What are the possibilities for retelling to gather counter-cultural, post-capitalist, or emancipatory energies? Thinking about retelling includes efforts to articulate speculative and revisionist imaginaries, narratives in which the experience of cultural, racial, and sexual erasure are retold. Visual retellings, such as Hidden Figures, Wormwood, 120 Beats Per Minute; graphic retellings, such as Red RosaLouis Riel, and Persepolis; and the long history of sampling, covering, and rerecording in music, are all animated by an effort to bring to light affects associated with dislocation to reconceptualise our continuity with the past. All these works aestheticize the experience of cultural and historical dislocation, and in confronting the experience of fragmentation propose alternative forms of continuity. What does retelling teach us about dislocation and our ability to re-find ourselves?

We are excited to welcome Matt Yockey, Associate Professor of Film & Media Studies at the University of Toledo, editor of Make Ours Marvel: Media Convergence and a Comics Universe (University of Texas Press, 2017), and author of Batman (TV Milestone Series, Wayne State University Press, 2014) as our keynote speaker for this conference.

 

Topics might include the following:

  • Rebooting as hauntology.
  • Historical narratives in comics, film, and/or games.
  • Redefining identities through retelling, re-enactment, and revisionist histories, including but not limited to national identity, race, gender, and sexuality.
  • Creating and/or navigating diverse spaces for fan engagement (digital and real).
  • Futurisms and Pessimisms: Afrofuturism, Afropessimism, Sinofuturism.
  • The role of the fan as archivist, and/or keeper or cultural memory.
  • Gendered and/or racialized collectives and the need for collective retelling (“fangirls”, “fanboys”, “blerds”).
  • Retelling as a genre mediated by the interaction of producers and consumers.
  • Retelling as speculative strategy.
  • Transmedia and recollection: memory, mediums, and materiality.
  • Appropriation, white-washing, and erasure in retelling.
  • Pedagogies of retelling, how retelling builds/reinforces tactics for everyday living.
  • Images and reimaginings of Detroit in popular culture
  • Popular culture outside of the U.S.: world cinemas, music, comics, television
  • Popular culture throughout history/historicizing popular culture

 

Note: Preference will be granted to proposals that engage with the conference theme, but we look forward to accepting proposals related to all aspects of popular culture: film, television, comics/graphic novels, music, video/tabletop/board games, social media, fandoms/audiences, etc.

 

Paper Proposals: Paper proposals must include an abstract of 300-500 words, and a biography of 100 words or less.

 

Interactive Roundtables: Interactive roundtables may have up to 5 presenters.
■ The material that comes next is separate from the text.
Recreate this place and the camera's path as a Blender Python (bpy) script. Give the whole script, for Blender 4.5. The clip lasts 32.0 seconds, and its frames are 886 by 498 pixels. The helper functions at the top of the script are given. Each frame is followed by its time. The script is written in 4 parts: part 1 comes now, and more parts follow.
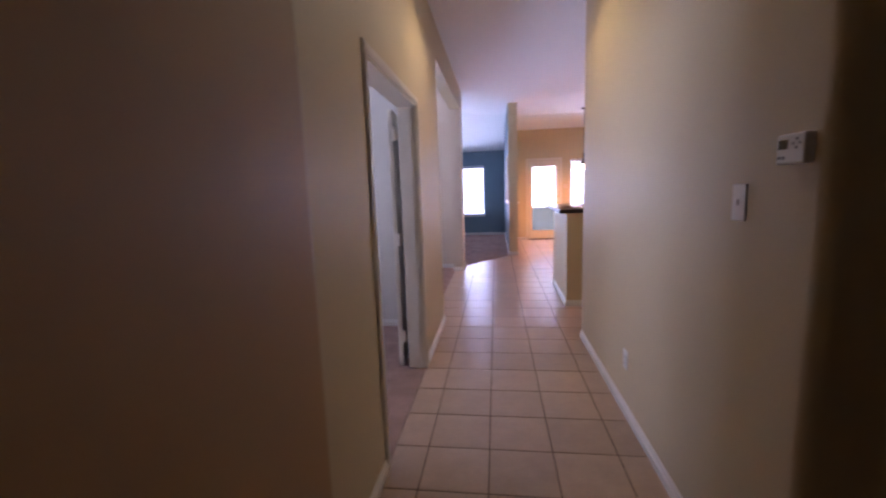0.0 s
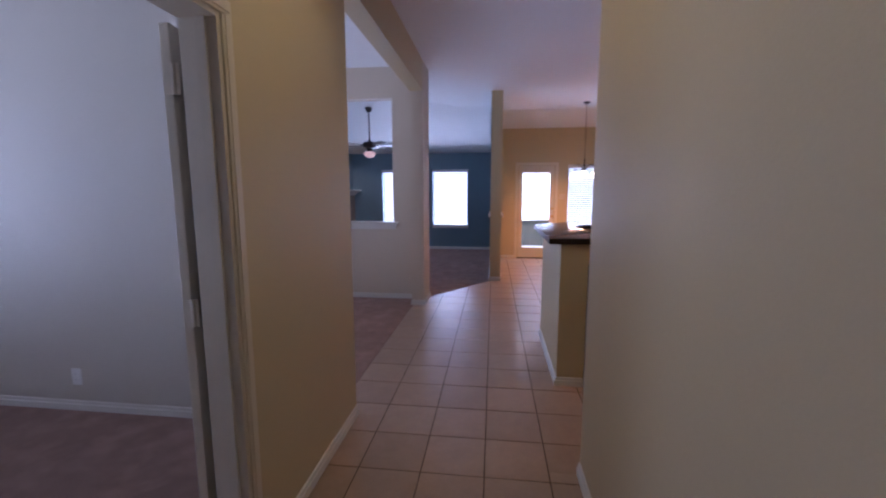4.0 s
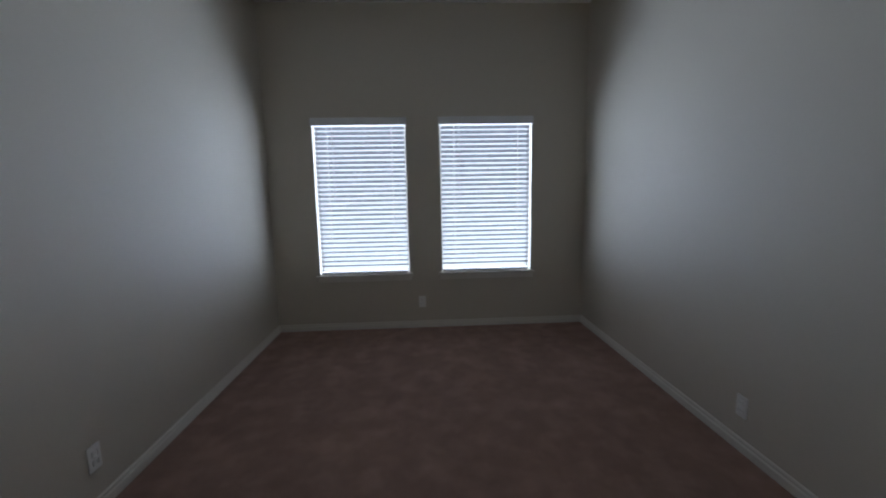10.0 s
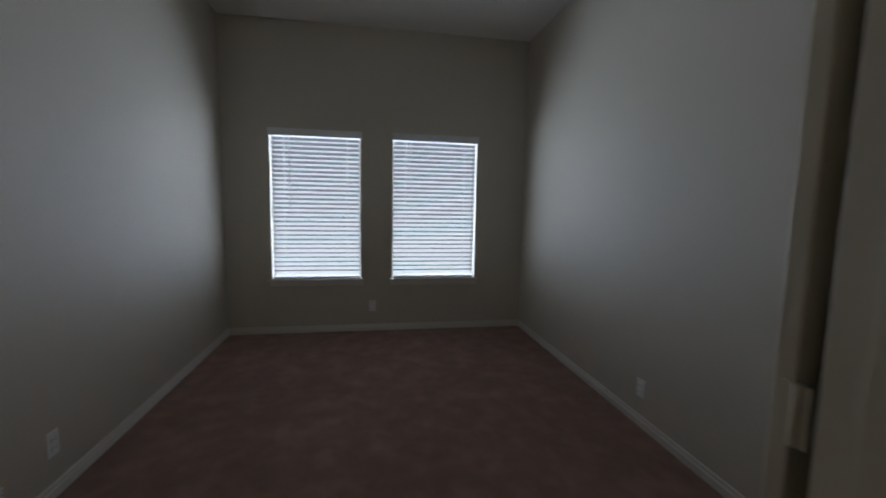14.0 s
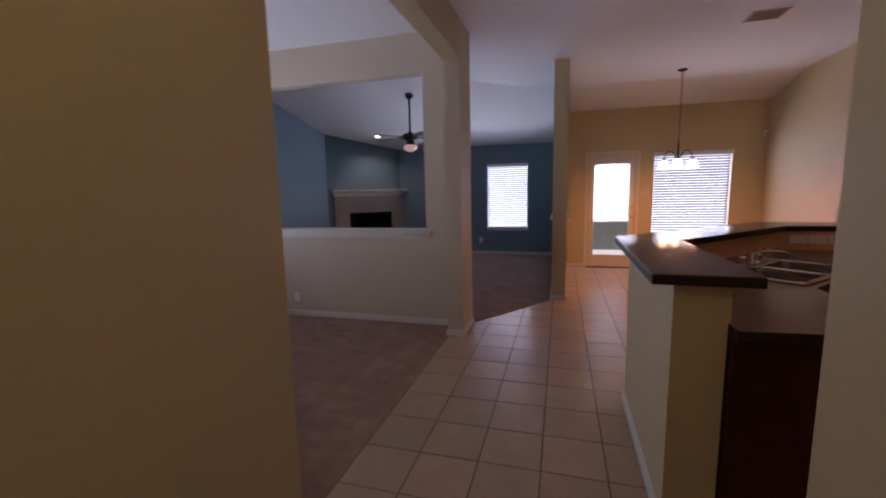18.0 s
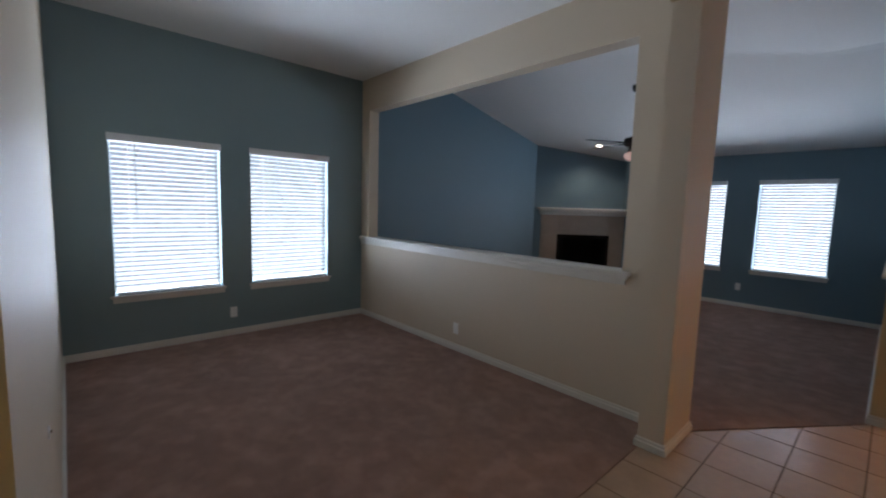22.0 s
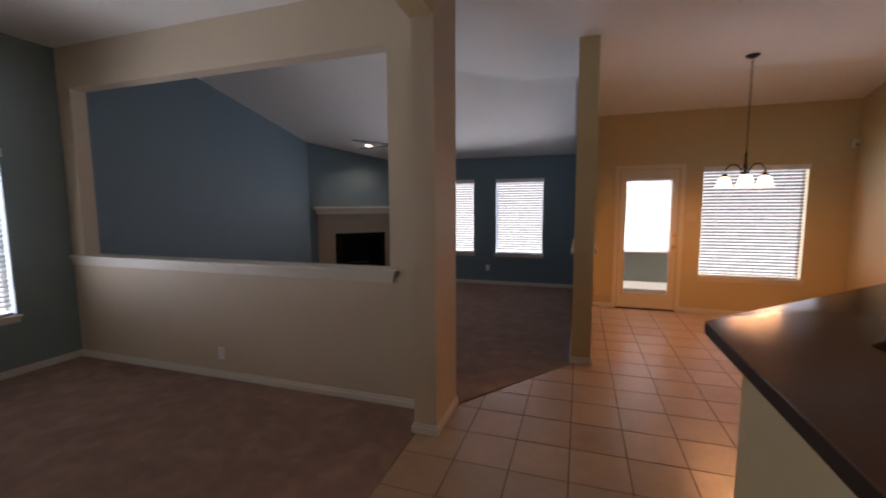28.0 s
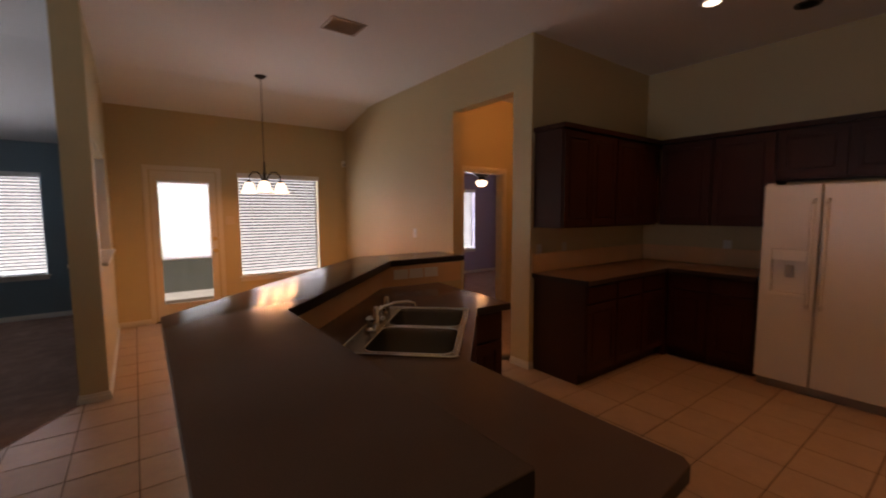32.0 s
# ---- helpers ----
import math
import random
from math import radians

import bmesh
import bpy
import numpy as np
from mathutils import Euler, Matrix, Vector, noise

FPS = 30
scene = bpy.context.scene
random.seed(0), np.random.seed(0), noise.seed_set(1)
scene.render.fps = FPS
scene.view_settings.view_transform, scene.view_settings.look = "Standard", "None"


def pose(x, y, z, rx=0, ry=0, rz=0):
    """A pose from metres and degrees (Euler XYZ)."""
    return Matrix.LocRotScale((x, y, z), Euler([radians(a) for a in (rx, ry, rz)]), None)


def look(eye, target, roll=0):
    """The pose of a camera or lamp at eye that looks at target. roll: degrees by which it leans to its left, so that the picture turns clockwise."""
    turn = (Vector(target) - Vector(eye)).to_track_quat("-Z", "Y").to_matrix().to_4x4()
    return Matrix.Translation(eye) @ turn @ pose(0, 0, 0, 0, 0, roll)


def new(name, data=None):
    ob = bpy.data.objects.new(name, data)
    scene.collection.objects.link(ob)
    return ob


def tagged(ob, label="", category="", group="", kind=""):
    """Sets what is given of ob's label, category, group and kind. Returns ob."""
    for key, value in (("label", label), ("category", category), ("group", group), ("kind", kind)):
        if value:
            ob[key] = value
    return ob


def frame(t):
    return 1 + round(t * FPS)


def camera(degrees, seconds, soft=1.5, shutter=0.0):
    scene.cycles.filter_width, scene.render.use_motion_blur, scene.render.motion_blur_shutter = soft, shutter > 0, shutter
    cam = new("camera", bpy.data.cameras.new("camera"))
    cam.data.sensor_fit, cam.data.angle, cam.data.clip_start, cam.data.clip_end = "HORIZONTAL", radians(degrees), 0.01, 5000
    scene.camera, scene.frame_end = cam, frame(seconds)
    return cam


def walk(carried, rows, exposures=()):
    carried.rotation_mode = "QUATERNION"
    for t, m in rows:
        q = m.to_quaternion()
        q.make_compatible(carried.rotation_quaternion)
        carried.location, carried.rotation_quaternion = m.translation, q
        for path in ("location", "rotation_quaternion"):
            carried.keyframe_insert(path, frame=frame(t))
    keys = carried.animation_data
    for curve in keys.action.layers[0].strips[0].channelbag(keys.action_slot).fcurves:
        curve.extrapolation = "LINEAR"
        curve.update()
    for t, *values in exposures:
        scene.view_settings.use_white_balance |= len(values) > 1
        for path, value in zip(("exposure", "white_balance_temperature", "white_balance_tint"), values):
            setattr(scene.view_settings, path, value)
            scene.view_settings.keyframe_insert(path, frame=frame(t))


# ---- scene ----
cam = camera(94.0, 32.0, soft=2.0, shutter=0.5)
PATH = [
    (0, (0.009, -0.097, 1.421), (-0.25, 1.865, 1.133), -2.0),
    (0.5, (0.068, 0.108, 1.422), (0.062, 2.088, 1.136), -1.7),
    (1, (0.127, 0.322, 1.432), (0.168, 2.304, 1.166), -2.3),
    (1.5, (0.174, 0.572, 1.439), (0.161, 2.555, 1.183), -0.6),
    (2, (0.183, 0.865, 1.446), (0.26, 2.846, 1.185), -0.9),
    (2.5, (0.232, 1.146, 1.443), (0.391, 3.125, 1.201), -1.5),
    (4.5, (0.325, 1.744, 1.471), (-0.121, 3.672, 1.182), 0.2),
    (5, (0.332, 1.733, 1.472), (-0.313, 3.602, 1.167), -0.2),
    (5.5, (0.328, 1.709, 1.461), (-0.529, 3.488, 1.147), -1.4),
    (6, (0.29, 1.694, 1.445), (-0.738, 3.38, 1.126), -2.1),
    (6.5, (0.243, 1.736, 1.419), (-0.919, 3.322, 1.055), -1.4),
    (7, (0.119, 1.875, 1.389), (-1.22, 3.318, 1.031), -1.2),
    (7.5, (-0.003, 2.034, 1.37), (-1.549, 3.246, 0.991), -2.5),
    (8, (-0.133, 2.215, 1.362), (-1.892, 3.096, 0.999), -2.2),
    (8.5, (-0.234, 2.297, 1.332), (-2.11, 2.885, 0.965), -0.7),
    (9, (-0.354, 2.34, 1.341), (-2.278, 2.752, 0.983), 0.4),
    (9.5, (-0.475, 2.384, 1.35), (-2.436, 2.647, 1.056), -1.1),
    (10, (-0.534, 2.401, 1.369), (-2.513, 2.499, 1.094), -1.1),
    (10.5, (-0.593, 2.418, 1.388), (-2.579, 2.385, 1.146), -0.9),
    (11, (-0.586, 2.412, 1.388), (-2.575, 2.393, 1.184), 0.0),
    (11.5, (-0.578, 2.406, 1.388), (-2.567, 2.406, 1.18), 0.4),
    (12, (-0.57, 2.401, 1.388), (-2.558, 2.408, 1.177), 0.5),
    (12.5, (-0.506, 2.378, 1.38), (-2.496, 2.388, 1.181), 0.8),
    (13, (-0.442, 2.354, 1.371), (-2.433, 2.429, 1.187), 1.1),
    (13.5, (-0.379, 2.331, 1.362), (-2.358, 2.527, 1.15), 1.0),
    (14, (-0.233, 2.361, 1.357), (-2.191, 2.708, 1.144), 1.1),
    (14.5, (-0.087, 2.391, 1.352), (-1.956, 3.052, 1.088), 1.1),
    (15, (-0.011, 2.433, 1.379), (-1.684, 3.5, 1.125), 2.4),
    (15.5, (0.064, 2.476, 1.407), (-1.285, 3.925, 1.125), 0.8),
    (17.5, (0.321, 2.789, 1.487), (-0.375, 4.649, 1.249), 0.3),
    (18, (0.366, 2.967, 1.483), (-0.178, 4.871, 1.204), -1.2),
    (18.5, (0.377, 3.152, 1.494), (-0.005, 5.1, 1.249), -0.4),
    (19, (0.396, 3.343, 1.502), (0.078, 5.301, 1.243), -0.4),
    (19.5, (0.454, 3.579, 1.501), (-0.025, 5.509, 1.29), -0.9),
    (20, (0.445, 3.791, 1.508), (-0.215, 5.67, 1.316), 0.4),
    (20.5, (0.345, 3.965, 1.509), (-0.463, 5.79, 1.376), 0.9),
    (21, (0.286, 4.109, 1.482), (-0.749, 5.81, 1.292), 0.2),
    (21.5, (0.268, 4.233, 1.489), (-1.026, 5.744, 1.285), 1.6),
    (22, (0.265, 4.272, 1.494), (-1.201, 5.617, 1.291), 1.7),
    (22.5, (0.265, 4.301, 1.48), (-1.3, 5.526, 1.253), 0.5),
    (23, (0.247, 4.298, 1.488), (-1.375, 5.442, 1.245), 0.1),
    (23.5, (0.232, 4.29, 1.482), (-1.424, 5.379, 1.218), -0.5),
    (24, (0.236, 4.305, 1.49), (-1.44, 5.366, 1.235), -0.5),
    (24.5, (0.245, 4.327, 1.491), (-1.394, 5.446, 1.247), 0.1),
    (26.5, (0.202, 4.396, 1.533), (-0.93, 6.031, 1.316), -1.2),
    (27, (0.224, 4.414, 1.538), (-0.757, 6.144, 1.328), -0.6),
    (27.5, (0.271, 4.428, 1.542), (-0.541, 6.243, 1.333), -0.4),
    (28, (0.311, 4.43, 1.545), (-0.314, 6.318, 1.339), -0.3),
    (28.5, (0.364, 4.447, 1.542), (-0.075, 6.39, 1.358), -0.4),
    (29, (0.417, 4.452, 1.541), (0.201, 6.43, 1.346), -0.2),
    (29.5, (0.461, 4.457, 1.541), (0.477, 6.448, 1.353), 0.2),
    (30, (0.506, 4.442, 1.537), (0.74, 6.421, 1.363), 0.4),
    (30.5, (0.551, 4.436, 1.541), (1.027, 6.371, 1.369), 0.5),
    (31, (0.592, 4.425, 1.535), (1.296, 6.29, 1.378), 0.7),
    (31.5, (0.658, 4.402, 1.514), (1.64, 6.136, 1.342), 1.2),
    (32, (0.686, 4.38, 1.494), (1.875, 5.978, 1.314), -0.2),
]
EXPOSURES = [(0, 1.05, 5300, 43), (1, 1.0, 5000, 42), (2, 0.45, 5000, 44), (4.5, 0.15, 5100, 35), (6, 0.25, 5100, 36), (8, 0.1, 5600, 18), (10.5, -0.8, 5700, 14), (13.5, -1.05, 5850, 13), (15, -0.85, 6100, 15),
             (17.5, -0.4, 6000, 35), (20, -0.3, 5900, 26), (22, -0.3, 5900, 14), (24, -0.4, 6500, 14), (28, -0.55, 7000, 26), (32, -0.8, 7400, 27)]
walk(cam, [(t, look(eye, target, roll)) for t, eye, target, roll in PATH], EXPOSURES)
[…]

Interactive roundtable proposals must include a brief explanation of topic (250-500 words), 5-10 discussion questions, a list of presenters which identifies the moderator, and a biography of 100 words or less for each presenter.

 

Workshops: Workshops may have up to 3 facilitators. Workshop proposals must include a brief explanation of topic (250-500 words), a list of facilitators, and a biography of 100 words or less for each facilitator. Workshop proposals should be skill-focused and can be: creative, research-oriented, or pedagogy-oriented.

 

Proposals are due November 30, 2018, and should be submitted to kinoclub313wsu@gmail.com.

Presenters will be notified of acceptance into the conference via email by December 14, 2018.